There’s no doubt that there’s a sinister power behind Joaquin Phoenix’s immersive performance: a wiry transformation on the level of Christian Bale’s Trevor Reznik in The Machinist. A contortionist and an angular bag of bones, Phoenix’s Arthur Fleck is visually iconic and emotionally raw, but Joker’s shallow script holds him back. Typically a masterful shapeshifter who disappears into his roles, Phoenix is saddled with on-the-nose dialogue that cheapens the narrative. “I used to think my life was a tragedy, but now I realize it’s a fucking comedy,” Fleck states at one point. It’s a clunker of a line, made palatable only through the seasoned actor’s sheer force of will. And later - as if Todd Phillips’ and screenwriter Scott Silver’s punchline needed an extra sledgehammer to execute its coup-de-grace - we get: “What do you get when you cross a mentally-ill loner with a society that abandons him and treats him like trash? I’ll tell you what you get! You get what you fucking deserve!” The film wants to say something about mental illness, but there’s nothing underneath, no matter how much research went into Fleck’s pseudobulbar affect. The actor who so skillfully evaporated into gems like Paul Thomas Anderson’s The Master and Lynne Ramsay’s equally violent but vastly more profound You Were Never Really Here still exists in Joker, he just has to wade through a stilted narrative to show his expressive face.
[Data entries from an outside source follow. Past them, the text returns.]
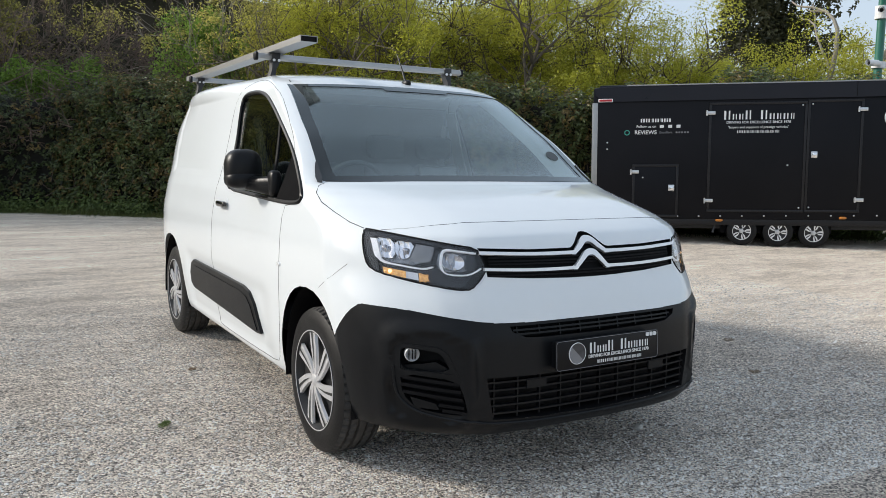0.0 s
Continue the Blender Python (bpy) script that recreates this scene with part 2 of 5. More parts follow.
def inside(p, poly):
    x, y = p
    hit = False
    j = len(poly) - 1
    for i in range(len(poly)):
        (ax, ay), (bx, by) = poly[i], poly[j]
        if (ay > y) != (by > y) and x < (bx - ax) * (y - ay) / (by - ay) + ax:
            hit = not hit
        j = i
    return hit


def trace(bm, poly, axes, pick, closed=True):
    """Cuts the outline into the faces for which pick(centre) holds; axes: the two coordinates the outline is drawn in."""
    i, j = axes
    a0, a1 = min(p[0] for p in poly) - .04, max(p[0] for p in poly) + .04
    b0, b1 = min(p[1] for p in poly) - .04, max(p[1] for p in poly) + .04
    faces = []
    for f in bm.faces:
        c = f.calc_center_median()
        if a0 < c[i] < a1 and b0 < c[j] < b1 and pick(c):
            faces.append(f)
    n = len(poly)
    for k in range(n if closed else n - 1):
        p, q = poly[k], poly[(k + 1) % n]
        d = (q[0] - p[0], q[1] - p[1])
        if math.hypot(*d) < 1e-6:
            continue
        co, no = Vector((0, 0, 0)), Vector((0, 0, 0))
        co[i], co[j] = p
        no[i], no[j] = -d[1], d[0]
        # only the faces near this stretch of the outline
        m = .07
        near, rest = [], []
        for f in faces:
            if not f.is_valid:
                continue
            c = f.calc_center_median()
            ok = min(p[0], q[0]) - m < c[i] < max(p[0], q[0]) + m and min(p[1], q[1]) - m < c[j] < max(p[1], q[1]) + m
            (near if ok else rest).append(f)
        es = list({e for f in near for e in f.edges})
        vs = list({v for f in near for v in f.verts})
        r = bmesh.ops.bisect_plane(bm, geom=near + es + vs, plane_co=co, plane_no=no.normalized(), dist=1e-5)
        got = {g for g in r["geom"] if isinstance(g, bmesh.types.BMFace)}
        faces = rest + list(got | {f for f in near if f.is_valid})
    return bm


def take(bm, wanted, keep=True):
    """Moves the faces for which wanted(centre) holds into a mesh of their own (or drops them)."""
    fs = [f for f in bm.faces if wanted(f.calc_center_median())]
    other = None
    if keep:
        other = bmesh.new()
        vmap = {}
        for f in fs:
            for v in f.verts:
                if v not in vmap:
                    vmap[v] = other.verts.new(v.co)
            try:
                other.faces.new([vmap[v] for v in f.verts])
            except ValueError:
                pass
        other.normal_update()
    bmesh.ops.delete(bm, geom=fs, context="FACES")
    return other


def raw(name, verts, faces, material, smooth_shade=False):
    """A mesh from numpy arrays: verts (n, 3), faces (m, k)."""
    me = bpy.data.meshes.new(name)
    n, (m, k) = len(verts), faces.shape
    me.vertices.add(n)
    me.vertices.foreach_set("co", np.ascontiguousarray(verts, dtype=np.float32).ravel())
    me.loops.add(m * k)
    me.loops.foreach_set("vertex_index", np.ascontiguousarray(faces, dtype=np.int32).ravel())
    me.polygons.add(m)
    me.polygons.foreach_set("loop_start", np.arange(0, m * k, k, dtype=np.int32))
    me.polygons.foreach_set("use_smooth", np.full(m, smooth_shade, dtype=bool))
    me.update(calc_edges=True)
    me.materials.append(material)
    return me


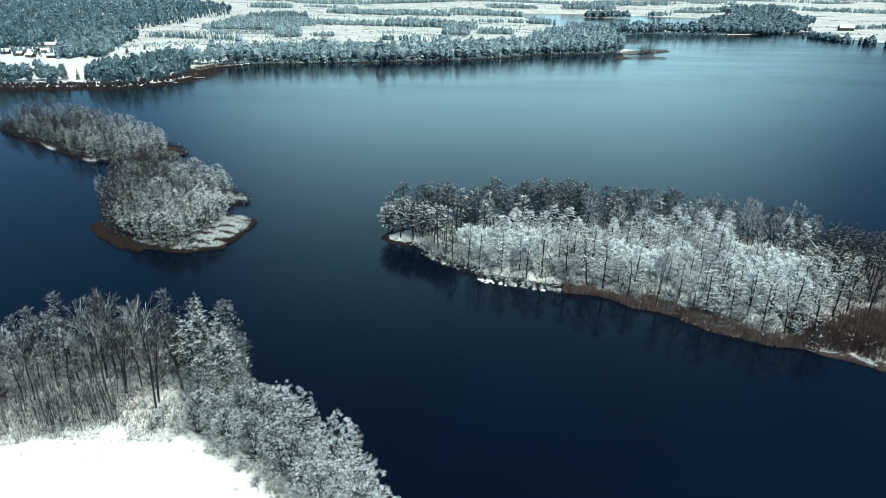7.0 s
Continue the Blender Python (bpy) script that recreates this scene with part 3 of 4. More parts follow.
ALDER.plant([p for i, p in enumerate(east) if i % 5 == 1] + [p for i, p in enumerate(front) if i % 6], "alders on the wooded island", rng, 0.8, 1.15, isle_snow)
ALDER.plant(far_end, "bare alders on the island's far end", rng, 0.58, 0.82, lambda x, y: -0.3)
POINT_ALDER.plant([(-16, 192.2), (-12.2, 191), (-8.6, 189.6), (-5.6, 190), (-12, 195), (-15.4, 195), (-8, 194.5), (-3, 192), (-2.2, 187.5)], "alders at the island's point", rng, 0.92, 1.08)
BIRCH.plant([p for i, p in enumerate(front) if not i % 6], "birches on the wooded island", rng, 0.7, 0.92, isle_snow)

ALDER.plant(scatter([(102, 161), (124, 158), (165, 150), (175, 165), (130, 170), (106, 178)], 3.0, rng), "bare alders on the island's far end", rng, 0.55, 0.8, lambda x, y: -0.25)
SHRUB.plant([(x + rng.normal(scale=0.8), y + rng.normal(scale=0.8)) for x, y in along([(28, 163), (44, 157.6), (56, 151), (68, 142.6), (78, 137.5)], 1.5, 1.6, 77)], "shrubs behind the island reeds", rng, 0.6, 1.1)

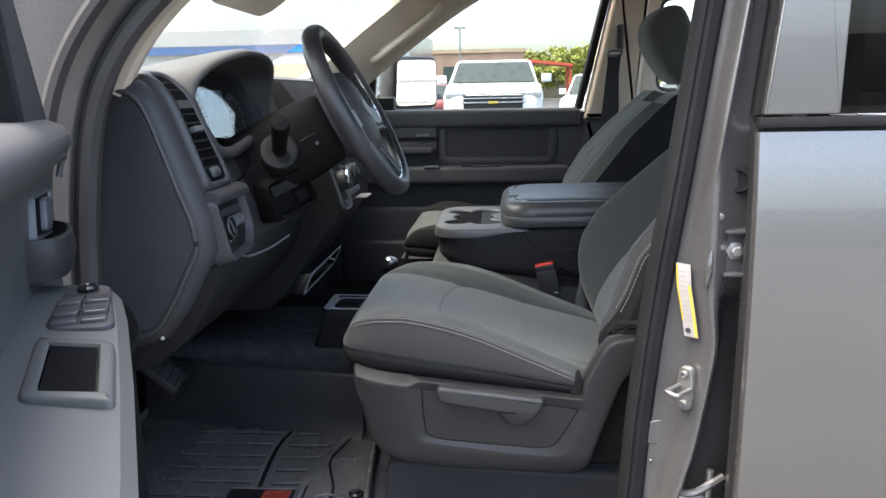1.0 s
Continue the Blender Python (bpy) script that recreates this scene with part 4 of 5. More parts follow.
part("grab_handle", box(-0.30, -0.115, 2.606, 2.640, 1.271, 1.300, 0.010, 4), DASH, pdoor)
part("door_release", box(-0.185, -0.125, 2.622, 2.645, 1.337, 1.350, 0.005, 3), SATIN, pdoor, "satin silver release lever")
part("lock_button", box(-0.150, -0.09, 2.568, 2.60, 1.220, 1.227, 0.002, 2), SATIN, pdoor)
part("window_switch", box(0.0, 0.16, 2.58, 2.62, 1.220, 1.228, 0.003, 2), GLOSSY, pdoor)
FRAME_P = [(0.456, 1.438), (0.484, 1.438), (0.600, 1.93), (0.570, 1.93)]
part("window_frame", slab(round_poly([Vector(p) for p in FRAME_P], 0.004), xz(), 2.72, 2.655, 0.006), RUBBER, pdoor, "black rear window channel")
part("window_frame", slab([Vector(p) for p in ((-0.385, 1.438), (-0.362, 1.438), (-0.345, 1.62), (-0.375, 1.62))], xz(), 2.72, 2.67), RUBBER, pdoor, "black quarter post")
part("sail_panel", slab([Vector(p) for p in ((-0.60, 1.438), (-0.375, 1.438), (-0.365, 1.60), (-0.48, 1.56))], xz(), 2.72, 2.665), DASH, pdoor)
part("window_pane", slab([(-0.36, 1.438), (0.465, 1.438), (0.58, 1.93), (0.0, 1.93), (-0.345, 1.62)], xz(), 2.70, 2.697), GLASS, pdoor, "clear side window", 0).visible_shadow = False
part("outer_skin", box(-0.60, 0.50, 2.735, 2.745, 0.45, 1.433), PAINT, pdoor, "grey outer skin")

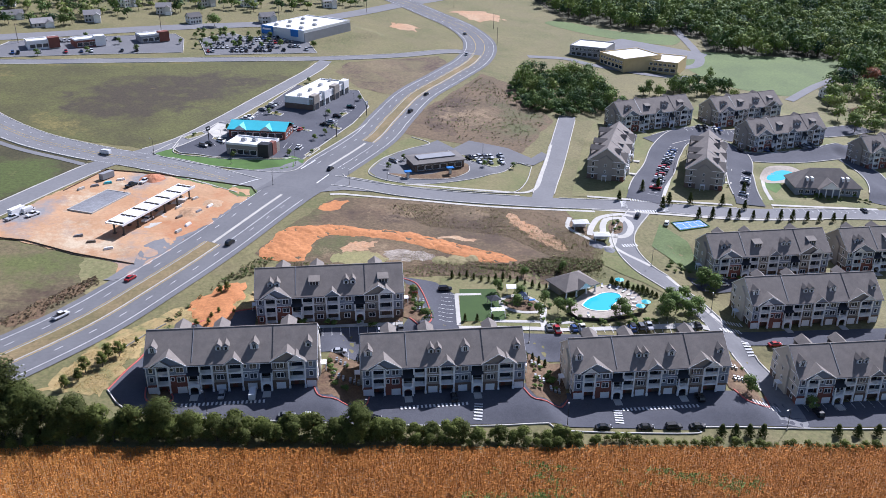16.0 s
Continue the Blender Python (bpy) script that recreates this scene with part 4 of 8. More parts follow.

The film’s purported meditation on class and the state of society is equally muddled. Phillips obviously intends for Arthur’s isolation and turn to violence to stem from a laundry list of injustices - including the class divide, the implosion of modern civility, bureaucratic corruption, and a bevy of other reasons - but Joker doesn’t have the narrative economy to tackle even one of these ideas, let alone all of them. Arthur, who is supposedly the symbol of Gotham’s so-called revolution, doesn’t even share the movement’s nascent ideology until late in the game, and even then, he only shruggingly accepts the mantle out of convenience. In addition, Joker’s threadbare ties to the Batman mythos is at most an afterthought, which only serves to undermine the film’s comic book roots. Thomas and Martha Wayne, little Bruce, and Alfred Pennyworth all make appearances, but only as fleeting reconfigurations into effigies of the oppressive elite.
Todd Phillips, with Joker, has proven himself to be capable of much more than the juvenile bacchanals of The Hangover, Due Date, and War Dogs, but his interpretation of the Clown Prince of Crime is a misguided one. With gorgeous cinematography, a resounding soundtrack, and an attention-grabbing performance from Joaquin Phoenix, the film props up a veneer of depth and gravitas, but in the end is just a shallow imitation of its influences. One could even argue that Joker is a misnomer, a film fully severed from its main character’s foundation. It’s fully understandable that Phillips wants Arthur Fleck to be his own man, but without Heath Ledger’s anarchy, Mark Hamill’s theatricality, Jack Nicholson’s sadism, or Cesar Romero’s camp, there’s no identity for this clown to cling to other than another man with a loaded gun, lashing out at the society around him.